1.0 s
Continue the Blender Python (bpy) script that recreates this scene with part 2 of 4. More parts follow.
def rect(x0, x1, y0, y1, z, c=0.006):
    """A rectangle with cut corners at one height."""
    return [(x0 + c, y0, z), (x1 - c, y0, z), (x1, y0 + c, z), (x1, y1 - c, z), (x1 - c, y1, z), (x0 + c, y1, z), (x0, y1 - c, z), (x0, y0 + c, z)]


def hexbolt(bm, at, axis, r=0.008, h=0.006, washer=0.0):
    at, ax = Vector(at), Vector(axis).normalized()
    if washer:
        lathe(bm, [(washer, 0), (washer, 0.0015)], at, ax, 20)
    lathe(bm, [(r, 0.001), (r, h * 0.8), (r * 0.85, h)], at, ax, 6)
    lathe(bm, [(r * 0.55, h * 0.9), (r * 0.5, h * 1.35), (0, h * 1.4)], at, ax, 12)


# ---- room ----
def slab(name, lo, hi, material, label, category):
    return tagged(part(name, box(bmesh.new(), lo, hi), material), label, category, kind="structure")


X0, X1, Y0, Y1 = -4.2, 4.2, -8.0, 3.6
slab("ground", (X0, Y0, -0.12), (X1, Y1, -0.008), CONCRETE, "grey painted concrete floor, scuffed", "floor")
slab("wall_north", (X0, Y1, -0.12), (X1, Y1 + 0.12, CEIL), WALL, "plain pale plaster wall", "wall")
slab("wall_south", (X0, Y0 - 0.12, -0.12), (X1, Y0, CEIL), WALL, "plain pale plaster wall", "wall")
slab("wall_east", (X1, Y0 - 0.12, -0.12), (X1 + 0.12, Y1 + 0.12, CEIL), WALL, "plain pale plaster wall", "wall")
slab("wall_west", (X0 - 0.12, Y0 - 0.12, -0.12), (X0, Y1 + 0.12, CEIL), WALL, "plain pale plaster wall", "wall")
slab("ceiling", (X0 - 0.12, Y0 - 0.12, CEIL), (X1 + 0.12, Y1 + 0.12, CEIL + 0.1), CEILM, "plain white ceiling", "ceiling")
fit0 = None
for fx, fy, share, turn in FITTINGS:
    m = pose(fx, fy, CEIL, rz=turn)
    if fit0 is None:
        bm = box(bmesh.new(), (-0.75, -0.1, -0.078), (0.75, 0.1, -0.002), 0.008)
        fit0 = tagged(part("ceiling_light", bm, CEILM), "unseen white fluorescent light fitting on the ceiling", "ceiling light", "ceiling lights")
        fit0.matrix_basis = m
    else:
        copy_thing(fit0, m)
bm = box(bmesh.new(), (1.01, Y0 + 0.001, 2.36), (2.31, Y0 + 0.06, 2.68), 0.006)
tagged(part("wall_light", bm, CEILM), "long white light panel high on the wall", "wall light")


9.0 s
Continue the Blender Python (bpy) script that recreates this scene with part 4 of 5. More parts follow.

Objective: Work out how many lines in the entries hold the string "script". Your answer should consist solely of that number.

Exercise result: 2